> OBJECTIVE
Carry none of the pictures over; write out the complete data exactly.

--

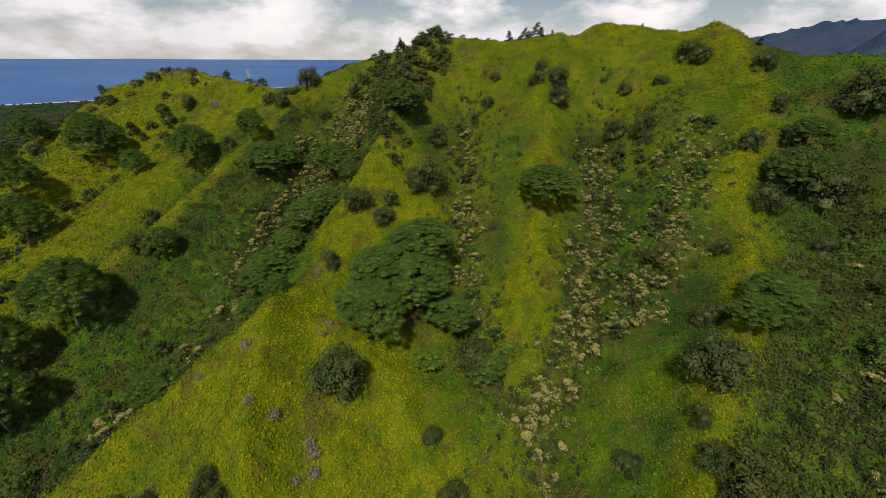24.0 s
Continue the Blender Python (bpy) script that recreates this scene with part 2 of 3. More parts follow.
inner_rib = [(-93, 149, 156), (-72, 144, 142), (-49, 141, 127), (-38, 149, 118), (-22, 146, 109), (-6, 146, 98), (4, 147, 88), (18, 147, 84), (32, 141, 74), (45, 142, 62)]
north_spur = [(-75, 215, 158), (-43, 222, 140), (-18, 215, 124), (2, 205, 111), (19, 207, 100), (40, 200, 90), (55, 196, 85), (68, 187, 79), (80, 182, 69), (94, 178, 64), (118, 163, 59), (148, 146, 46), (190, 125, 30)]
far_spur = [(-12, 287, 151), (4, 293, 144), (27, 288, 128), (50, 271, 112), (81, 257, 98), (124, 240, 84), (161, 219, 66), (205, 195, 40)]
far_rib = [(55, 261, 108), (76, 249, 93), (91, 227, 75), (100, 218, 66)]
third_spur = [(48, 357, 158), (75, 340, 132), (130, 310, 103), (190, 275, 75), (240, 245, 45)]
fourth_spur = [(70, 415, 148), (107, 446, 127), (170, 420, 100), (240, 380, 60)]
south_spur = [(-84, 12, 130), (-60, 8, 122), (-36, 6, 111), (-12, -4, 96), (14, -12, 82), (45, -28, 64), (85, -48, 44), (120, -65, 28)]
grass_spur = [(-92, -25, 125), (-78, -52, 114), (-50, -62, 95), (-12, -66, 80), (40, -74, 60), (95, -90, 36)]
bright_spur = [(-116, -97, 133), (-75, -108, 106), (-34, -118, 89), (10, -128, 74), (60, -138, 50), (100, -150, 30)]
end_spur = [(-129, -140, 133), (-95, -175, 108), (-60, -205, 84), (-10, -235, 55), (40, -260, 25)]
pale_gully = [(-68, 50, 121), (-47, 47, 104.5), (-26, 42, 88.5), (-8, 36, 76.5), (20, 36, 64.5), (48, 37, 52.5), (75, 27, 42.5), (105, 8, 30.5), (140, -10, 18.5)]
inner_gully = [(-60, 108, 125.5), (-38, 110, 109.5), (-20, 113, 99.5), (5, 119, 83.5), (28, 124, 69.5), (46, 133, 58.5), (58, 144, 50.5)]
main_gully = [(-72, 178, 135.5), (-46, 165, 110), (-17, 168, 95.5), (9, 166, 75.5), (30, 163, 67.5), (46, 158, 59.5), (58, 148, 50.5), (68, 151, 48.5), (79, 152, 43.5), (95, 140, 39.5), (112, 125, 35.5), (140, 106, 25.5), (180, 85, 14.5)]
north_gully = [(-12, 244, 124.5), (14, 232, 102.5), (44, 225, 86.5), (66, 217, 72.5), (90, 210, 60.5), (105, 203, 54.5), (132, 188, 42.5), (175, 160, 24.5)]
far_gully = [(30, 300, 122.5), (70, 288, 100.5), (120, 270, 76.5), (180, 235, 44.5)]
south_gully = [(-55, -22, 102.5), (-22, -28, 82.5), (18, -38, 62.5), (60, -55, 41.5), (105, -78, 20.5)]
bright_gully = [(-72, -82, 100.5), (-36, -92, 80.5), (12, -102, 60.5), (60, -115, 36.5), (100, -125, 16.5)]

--

> EXERCISE OUTPUT
24.0 s
Continue the Blender Python (bpy) script that recreates this scene with part 2 of 3. More parts follow.
inner_rib = [(-93, 149, 156), (-72, 144, 142), (-49, 141, 127), (-38, 149, 118), (-22, 146, 109), (-6, 146, 98), (4, 147, 88), (18, 147, 84), (32, 141, 74), (45, 142, 62)]
north_spur = [(-75, 215, 158), (-43, 222, 140), (-18, 215, 124), (2, 205, 111), (19, 207, 100), (40, 200, 90), (55, 196, 85), (68, 187, 79), (80, 182, 69), (94, 178, 64), (118, 163, 59), (148, 146, 46), (190, 125, 30)]
far_spur = [(-12, 287, 151), (4, 293, 144), (27, 288, 128), (50, 271, 112), (81, 257, 98), (124, 240, 84), (161, 219, 66), (205, 195, 40)]
far_rib = [(55, 261, 108), (76, 249, 93), (91, 227, 75), (100, 218, 66)]
third_spur = [(48, 357, 158), (75, 340, 132), (130, 310, 103), (190, 275, 75), (240, 245, 45)]
fourth_spur = [(70, 415, 148), (107, 446, 127), (170, 420, 100), (240, 380, 60)]
south_spur = [(-84, 12, 130), (-60, 8, 122), (-36, 6, 111), (-12, -4, 96), (14, -12, 82), (45, -28, 64), (85, -48, 44), (120, -65, 28)]
grass_spur = [(-92, -25, 125), (-78, -52, 114), (-50, -62, 95), (-12, -66, 80), (40, -74, 60), (95, -90, 36)]
bright_spur = [(-116, -97, 133), (-75, -108, 106), (-34, -118, 89), (10, -128, 74), (60, -138, 50), (100, -150, 30)]
end_spur = [(-129, -140, 133), (-95, -175, 108), (-60, -205, 84), (-10, -235, 55), (40, -260, 25)]
pale_gully = [(-68, 50, 121), (-47, 47, 104.5), (-26, 42, 88.5), (-8, 36, 76.5), (20, 36, 64.5), (48, 37, 52.5), (75, 27, 42.5), (105, 8, 30.5), (140, -10, 18.5)]
inner_gully = [(-60, 108, 125.5), (-38, 110, 109.5), (-20, 113, 99.5), (5, 119, 83.5), (28, 124, 69.5), (46, 133, 58.5), (58, 144, 50.5)]
main_gully = [(-72, 178, 135.5), (-46, 165, 110), (-17, 168, 95.5), (9, 166, 75.5), (30, 163, 67.5), (46, 158, 59.5), (58, 148, 50.5), (68, 151, 48.5), (79, 152, 43.5), (95, 140, 39.5), (112, 125, 35.5), (140, 106, 25.5), (180, 85, 14.5)]
north_gully = [(-12, 244, 124.5), (14, 232, 102.5), (44, 225, 86.5), (66, 217, 72.5), (90, 210, 60.5), (105, 203, 54.5), (132, 188, 42.5), (175, 160, 24.5)]
far_gully = [(30, 300, 122.5), (70, 288, 100.5), (120, 270, 76.5), (180, 235, 44.5)]
south_gully = [(-55, -22, 102.5), (-22, -28, 82.5), (18, -38, 62.5), (60, -55, 41.5), (105, -78, 20.5)]
bright_gully = [(-72, -82, 100.5), (-36, -92, 80.5), (12, -102, 60.5), (60, -115, 36.5), (100, -125, 16.5)]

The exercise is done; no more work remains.